═══ Excerpted data ═══
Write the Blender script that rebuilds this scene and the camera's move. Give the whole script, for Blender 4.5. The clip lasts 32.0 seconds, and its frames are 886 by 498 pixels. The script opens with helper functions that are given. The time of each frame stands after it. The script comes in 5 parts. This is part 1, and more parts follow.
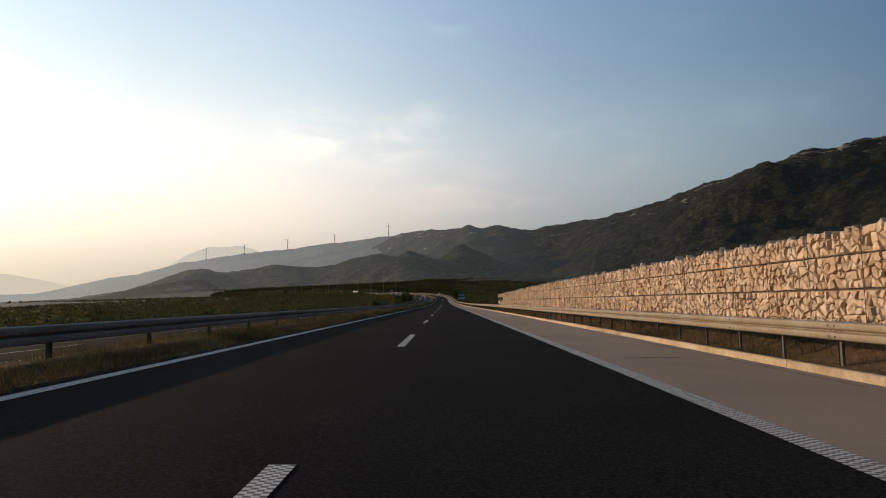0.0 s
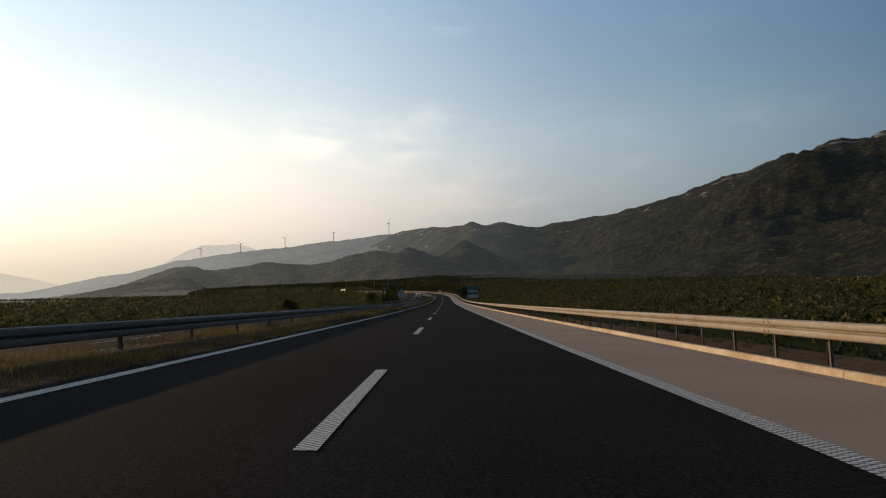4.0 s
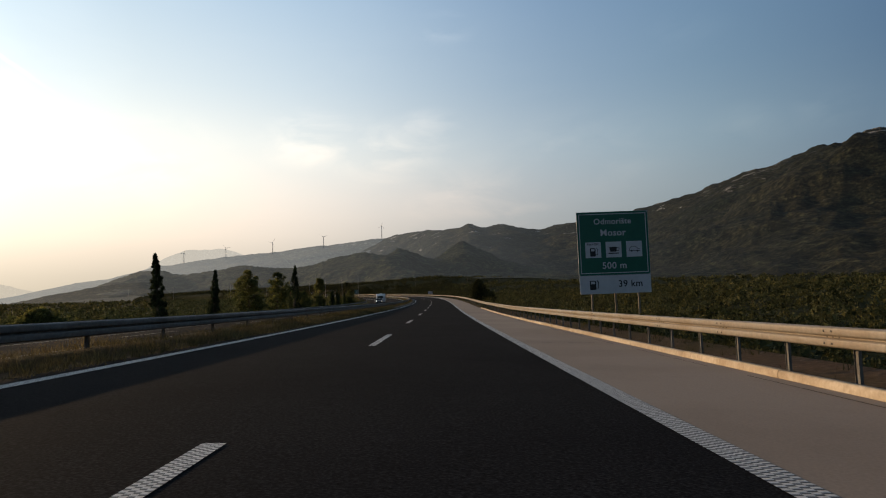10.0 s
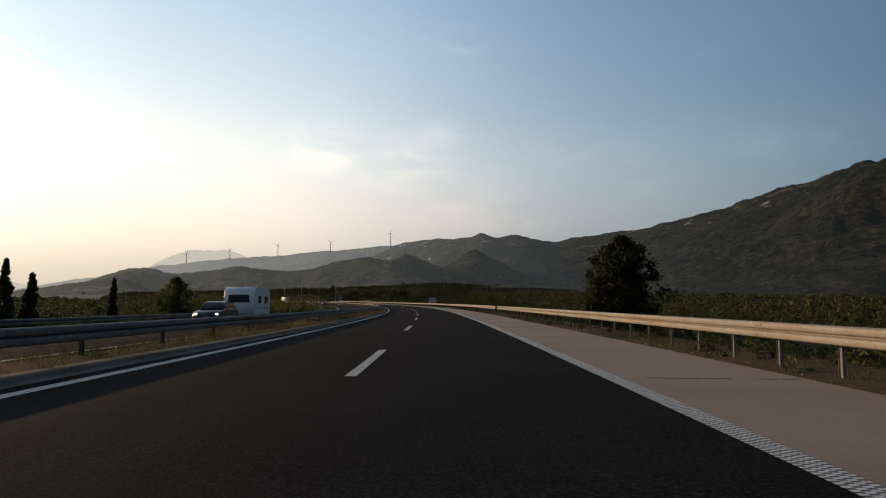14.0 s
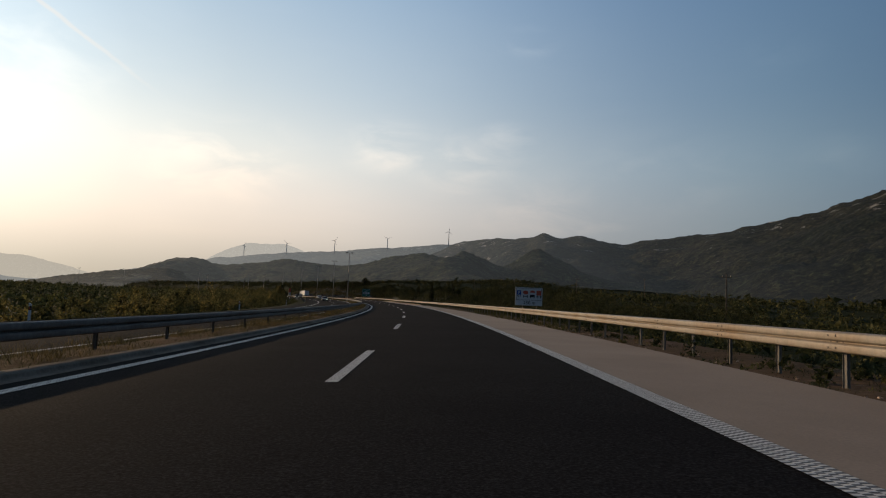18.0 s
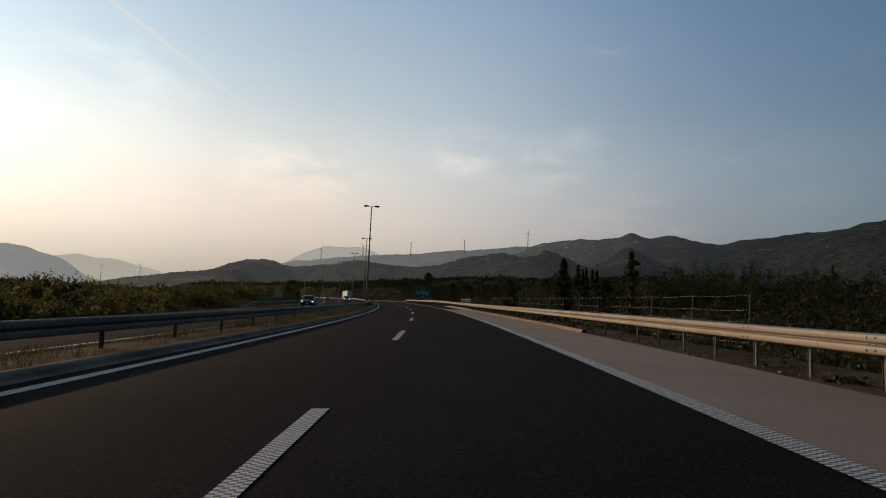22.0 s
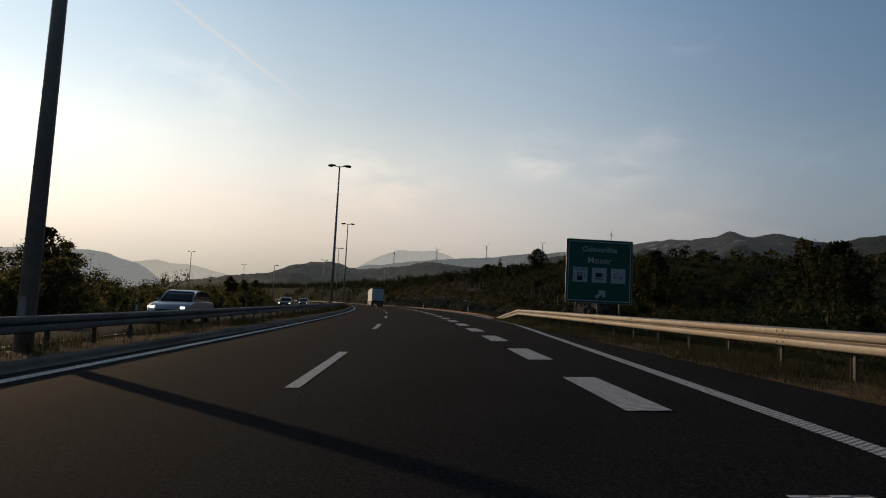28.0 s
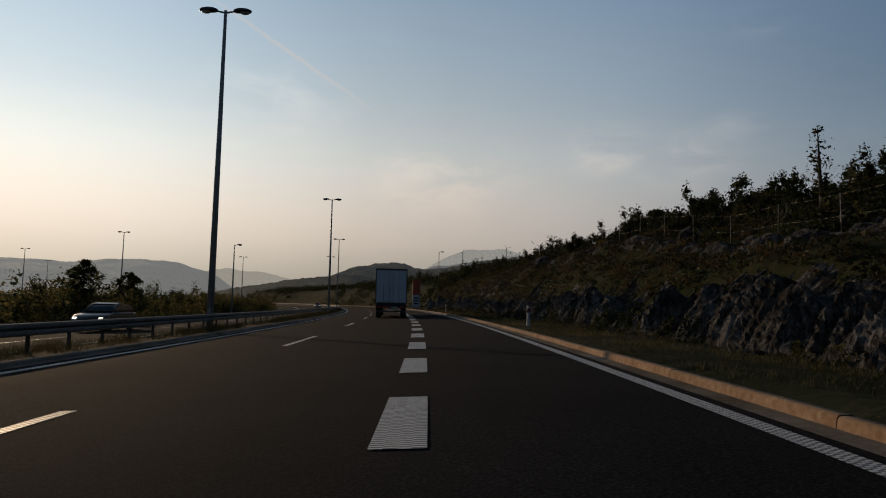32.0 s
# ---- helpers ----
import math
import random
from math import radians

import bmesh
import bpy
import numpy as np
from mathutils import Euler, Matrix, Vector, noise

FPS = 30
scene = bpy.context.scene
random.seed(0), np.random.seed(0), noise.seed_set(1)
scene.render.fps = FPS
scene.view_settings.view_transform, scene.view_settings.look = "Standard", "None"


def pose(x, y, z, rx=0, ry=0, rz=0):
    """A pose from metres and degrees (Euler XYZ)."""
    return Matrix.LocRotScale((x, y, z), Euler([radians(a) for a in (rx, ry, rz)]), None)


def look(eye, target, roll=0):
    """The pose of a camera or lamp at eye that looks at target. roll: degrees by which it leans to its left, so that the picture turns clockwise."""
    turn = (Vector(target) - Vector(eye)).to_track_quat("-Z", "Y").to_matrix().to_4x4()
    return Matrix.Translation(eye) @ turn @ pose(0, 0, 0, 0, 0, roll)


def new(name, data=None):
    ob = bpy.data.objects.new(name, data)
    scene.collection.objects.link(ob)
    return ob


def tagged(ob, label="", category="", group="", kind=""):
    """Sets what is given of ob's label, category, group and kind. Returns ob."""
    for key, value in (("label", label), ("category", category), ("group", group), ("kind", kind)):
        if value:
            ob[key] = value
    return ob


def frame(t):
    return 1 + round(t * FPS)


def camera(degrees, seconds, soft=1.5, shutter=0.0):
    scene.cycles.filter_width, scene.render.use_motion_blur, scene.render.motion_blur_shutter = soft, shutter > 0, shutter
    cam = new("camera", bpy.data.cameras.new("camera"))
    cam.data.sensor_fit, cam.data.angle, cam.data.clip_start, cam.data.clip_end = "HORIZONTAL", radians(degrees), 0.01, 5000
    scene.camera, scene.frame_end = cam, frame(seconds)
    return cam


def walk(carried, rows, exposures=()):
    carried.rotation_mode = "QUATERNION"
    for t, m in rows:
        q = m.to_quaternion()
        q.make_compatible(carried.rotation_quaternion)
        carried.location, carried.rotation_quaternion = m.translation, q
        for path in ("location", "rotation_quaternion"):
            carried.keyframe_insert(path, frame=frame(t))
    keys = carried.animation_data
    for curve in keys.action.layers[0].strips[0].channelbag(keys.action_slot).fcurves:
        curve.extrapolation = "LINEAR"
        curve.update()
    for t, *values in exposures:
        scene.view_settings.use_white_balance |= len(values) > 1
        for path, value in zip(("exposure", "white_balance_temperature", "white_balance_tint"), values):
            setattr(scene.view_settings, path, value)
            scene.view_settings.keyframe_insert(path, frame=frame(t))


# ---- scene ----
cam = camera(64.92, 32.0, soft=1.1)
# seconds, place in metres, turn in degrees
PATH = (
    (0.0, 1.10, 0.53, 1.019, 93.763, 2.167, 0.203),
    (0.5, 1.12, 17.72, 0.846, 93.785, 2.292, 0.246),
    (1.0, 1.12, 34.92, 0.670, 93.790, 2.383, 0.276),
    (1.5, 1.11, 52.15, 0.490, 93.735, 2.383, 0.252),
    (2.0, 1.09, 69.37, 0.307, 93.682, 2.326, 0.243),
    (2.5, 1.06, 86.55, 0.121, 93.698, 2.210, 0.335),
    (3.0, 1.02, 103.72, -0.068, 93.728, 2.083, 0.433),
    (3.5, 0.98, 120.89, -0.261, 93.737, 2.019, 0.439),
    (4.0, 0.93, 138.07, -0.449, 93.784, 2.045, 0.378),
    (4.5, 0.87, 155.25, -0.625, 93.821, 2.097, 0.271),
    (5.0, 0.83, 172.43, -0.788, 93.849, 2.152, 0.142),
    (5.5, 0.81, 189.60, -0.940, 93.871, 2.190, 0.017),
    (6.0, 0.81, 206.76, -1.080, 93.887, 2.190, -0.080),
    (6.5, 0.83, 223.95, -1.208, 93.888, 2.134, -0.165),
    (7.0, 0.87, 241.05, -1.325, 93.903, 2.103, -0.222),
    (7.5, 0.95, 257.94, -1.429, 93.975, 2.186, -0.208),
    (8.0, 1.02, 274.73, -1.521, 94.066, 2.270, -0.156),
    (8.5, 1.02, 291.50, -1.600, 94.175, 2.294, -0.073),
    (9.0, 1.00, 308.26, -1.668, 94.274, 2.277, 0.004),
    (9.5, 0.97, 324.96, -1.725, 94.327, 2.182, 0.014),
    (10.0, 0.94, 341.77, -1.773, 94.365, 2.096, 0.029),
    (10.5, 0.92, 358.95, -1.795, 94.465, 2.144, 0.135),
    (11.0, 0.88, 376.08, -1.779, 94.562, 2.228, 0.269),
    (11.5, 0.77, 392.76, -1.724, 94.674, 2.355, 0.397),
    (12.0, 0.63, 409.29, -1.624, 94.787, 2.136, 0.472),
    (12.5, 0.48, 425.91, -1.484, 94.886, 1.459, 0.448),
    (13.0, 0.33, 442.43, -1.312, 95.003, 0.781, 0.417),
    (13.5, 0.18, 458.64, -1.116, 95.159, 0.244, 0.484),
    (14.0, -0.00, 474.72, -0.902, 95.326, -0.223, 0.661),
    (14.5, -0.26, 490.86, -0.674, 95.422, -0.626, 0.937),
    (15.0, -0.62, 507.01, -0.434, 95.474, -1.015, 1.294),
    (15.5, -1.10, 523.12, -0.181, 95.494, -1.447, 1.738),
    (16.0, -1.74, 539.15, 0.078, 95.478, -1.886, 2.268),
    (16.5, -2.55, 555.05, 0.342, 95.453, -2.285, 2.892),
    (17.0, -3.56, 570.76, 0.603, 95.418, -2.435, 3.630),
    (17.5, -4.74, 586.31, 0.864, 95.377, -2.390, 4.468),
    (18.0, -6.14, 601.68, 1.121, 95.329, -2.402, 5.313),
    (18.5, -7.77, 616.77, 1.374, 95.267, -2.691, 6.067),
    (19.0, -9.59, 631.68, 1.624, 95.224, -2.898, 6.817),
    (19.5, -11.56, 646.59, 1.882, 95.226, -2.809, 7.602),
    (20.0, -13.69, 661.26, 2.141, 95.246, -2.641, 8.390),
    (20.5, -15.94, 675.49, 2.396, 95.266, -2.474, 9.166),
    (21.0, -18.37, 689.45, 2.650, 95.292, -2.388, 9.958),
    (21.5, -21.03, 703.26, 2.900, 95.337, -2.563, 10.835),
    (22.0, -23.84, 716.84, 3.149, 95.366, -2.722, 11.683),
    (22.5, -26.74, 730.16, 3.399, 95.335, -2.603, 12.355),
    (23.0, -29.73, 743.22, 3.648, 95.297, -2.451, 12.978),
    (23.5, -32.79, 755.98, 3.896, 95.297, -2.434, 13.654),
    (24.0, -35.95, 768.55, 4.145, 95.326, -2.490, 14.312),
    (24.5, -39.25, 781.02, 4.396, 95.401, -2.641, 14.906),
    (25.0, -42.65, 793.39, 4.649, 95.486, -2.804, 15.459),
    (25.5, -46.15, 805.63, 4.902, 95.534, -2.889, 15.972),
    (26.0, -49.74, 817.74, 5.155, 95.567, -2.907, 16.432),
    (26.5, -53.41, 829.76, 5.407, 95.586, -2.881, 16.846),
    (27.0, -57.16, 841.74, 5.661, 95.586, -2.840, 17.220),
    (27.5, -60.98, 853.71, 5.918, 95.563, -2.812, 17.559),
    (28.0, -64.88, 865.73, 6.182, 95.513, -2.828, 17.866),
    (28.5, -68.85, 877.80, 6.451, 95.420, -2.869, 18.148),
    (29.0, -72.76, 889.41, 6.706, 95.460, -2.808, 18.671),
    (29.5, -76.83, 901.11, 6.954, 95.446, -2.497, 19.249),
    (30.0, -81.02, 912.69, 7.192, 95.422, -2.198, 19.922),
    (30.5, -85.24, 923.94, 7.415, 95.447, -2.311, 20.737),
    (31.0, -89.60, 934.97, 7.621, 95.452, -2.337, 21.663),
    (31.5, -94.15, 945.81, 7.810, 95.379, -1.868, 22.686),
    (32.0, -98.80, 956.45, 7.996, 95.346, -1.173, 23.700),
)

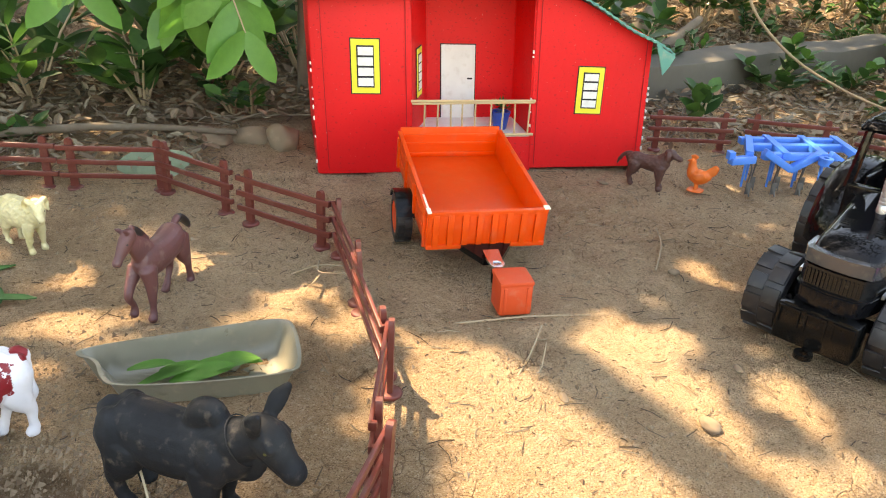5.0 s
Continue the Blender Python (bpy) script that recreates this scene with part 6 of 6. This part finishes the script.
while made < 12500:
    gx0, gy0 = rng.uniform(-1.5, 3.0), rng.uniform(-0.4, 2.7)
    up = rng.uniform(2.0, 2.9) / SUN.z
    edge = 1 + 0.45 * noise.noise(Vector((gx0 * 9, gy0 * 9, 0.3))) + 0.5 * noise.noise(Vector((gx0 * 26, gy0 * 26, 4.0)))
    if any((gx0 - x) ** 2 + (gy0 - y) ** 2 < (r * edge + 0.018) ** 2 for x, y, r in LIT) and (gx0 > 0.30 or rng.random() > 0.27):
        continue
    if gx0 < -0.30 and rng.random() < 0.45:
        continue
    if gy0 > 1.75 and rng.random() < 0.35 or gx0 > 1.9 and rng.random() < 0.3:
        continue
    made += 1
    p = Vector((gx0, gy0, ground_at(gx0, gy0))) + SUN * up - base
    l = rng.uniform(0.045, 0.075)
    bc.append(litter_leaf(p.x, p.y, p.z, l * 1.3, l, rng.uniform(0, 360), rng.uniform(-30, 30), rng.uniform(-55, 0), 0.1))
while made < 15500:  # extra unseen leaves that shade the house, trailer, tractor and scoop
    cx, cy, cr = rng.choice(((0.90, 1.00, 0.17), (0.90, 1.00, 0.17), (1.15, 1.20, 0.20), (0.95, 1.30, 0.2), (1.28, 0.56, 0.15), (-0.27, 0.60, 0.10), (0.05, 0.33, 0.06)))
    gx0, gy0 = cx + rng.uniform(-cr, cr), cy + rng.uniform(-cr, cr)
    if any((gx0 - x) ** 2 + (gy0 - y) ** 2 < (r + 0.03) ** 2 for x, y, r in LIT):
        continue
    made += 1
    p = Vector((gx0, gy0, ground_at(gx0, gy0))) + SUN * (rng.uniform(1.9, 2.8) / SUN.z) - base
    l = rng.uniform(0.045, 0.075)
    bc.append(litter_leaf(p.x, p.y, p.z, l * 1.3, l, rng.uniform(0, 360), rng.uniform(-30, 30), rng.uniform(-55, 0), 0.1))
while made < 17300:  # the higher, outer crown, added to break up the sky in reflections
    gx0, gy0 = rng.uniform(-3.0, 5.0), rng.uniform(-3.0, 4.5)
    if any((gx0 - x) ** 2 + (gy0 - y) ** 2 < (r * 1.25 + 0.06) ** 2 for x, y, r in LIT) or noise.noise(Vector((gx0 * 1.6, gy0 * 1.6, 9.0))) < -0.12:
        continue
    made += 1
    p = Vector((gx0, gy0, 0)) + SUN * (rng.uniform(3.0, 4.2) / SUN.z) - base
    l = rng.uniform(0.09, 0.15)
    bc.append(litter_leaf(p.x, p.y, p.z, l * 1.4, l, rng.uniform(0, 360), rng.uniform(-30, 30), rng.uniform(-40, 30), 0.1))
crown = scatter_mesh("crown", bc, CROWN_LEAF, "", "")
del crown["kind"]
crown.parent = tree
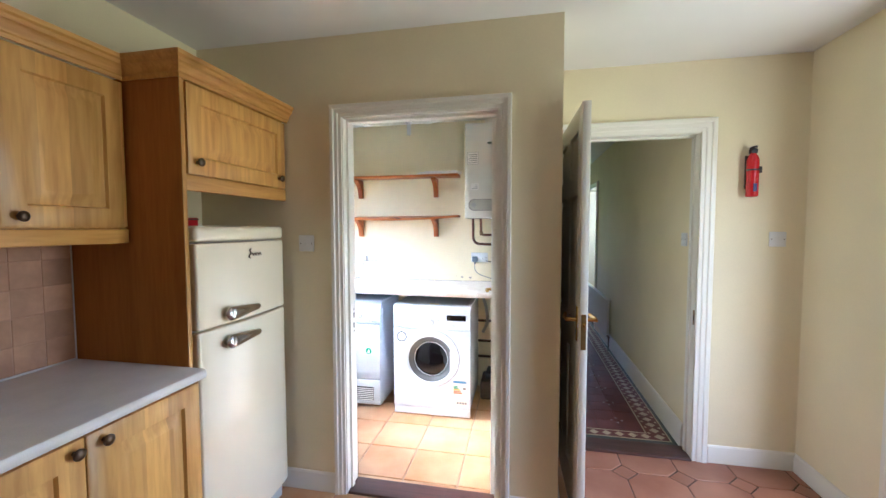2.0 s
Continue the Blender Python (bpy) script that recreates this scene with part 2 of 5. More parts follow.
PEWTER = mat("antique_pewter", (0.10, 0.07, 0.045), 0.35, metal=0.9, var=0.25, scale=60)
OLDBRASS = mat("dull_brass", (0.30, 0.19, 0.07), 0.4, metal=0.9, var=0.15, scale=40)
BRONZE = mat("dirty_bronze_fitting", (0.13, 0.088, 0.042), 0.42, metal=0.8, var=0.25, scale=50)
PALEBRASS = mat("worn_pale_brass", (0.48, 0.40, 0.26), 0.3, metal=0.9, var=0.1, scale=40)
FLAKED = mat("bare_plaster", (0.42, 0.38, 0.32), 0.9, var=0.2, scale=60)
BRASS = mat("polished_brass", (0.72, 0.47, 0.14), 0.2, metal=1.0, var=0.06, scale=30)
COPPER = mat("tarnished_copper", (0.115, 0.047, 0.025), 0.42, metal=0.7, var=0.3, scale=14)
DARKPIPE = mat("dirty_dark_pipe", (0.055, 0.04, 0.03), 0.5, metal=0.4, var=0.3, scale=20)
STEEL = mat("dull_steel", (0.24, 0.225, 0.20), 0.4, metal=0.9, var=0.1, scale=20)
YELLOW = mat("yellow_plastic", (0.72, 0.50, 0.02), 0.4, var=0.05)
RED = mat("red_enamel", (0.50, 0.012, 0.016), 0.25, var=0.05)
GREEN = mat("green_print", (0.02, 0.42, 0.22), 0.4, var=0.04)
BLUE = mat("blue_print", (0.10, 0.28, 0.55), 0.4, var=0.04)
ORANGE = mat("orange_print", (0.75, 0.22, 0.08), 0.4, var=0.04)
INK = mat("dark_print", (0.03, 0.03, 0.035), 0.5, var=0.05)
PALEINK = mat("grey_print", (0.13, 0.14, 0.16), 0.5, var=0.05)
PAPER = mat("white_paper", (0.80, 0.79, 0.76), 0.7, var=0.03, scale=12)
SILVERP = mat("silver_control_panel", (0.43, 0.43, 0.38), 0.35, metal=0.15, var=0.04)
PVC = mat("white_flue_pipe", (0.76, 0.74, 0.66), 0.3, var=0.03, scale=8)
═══
* **To do**
Please print exactly, and only, the lines from the line with "scene.view_settings.use_white_balance |= len(values)" to the line with "scene.view_settings.keyframe_insert(path, frame=frame(t))", both included.

* **Result of the task**
        scene.view_settings.use_white_balance |= len(values) > 1
        for path, value in zip(("exposure", "white_balance_temperature", "white_balance_tint"), values):
            setattr(scene.view_settings, path, value)
            scene.view_settings.keyframe_insert(path, frame=frame(t))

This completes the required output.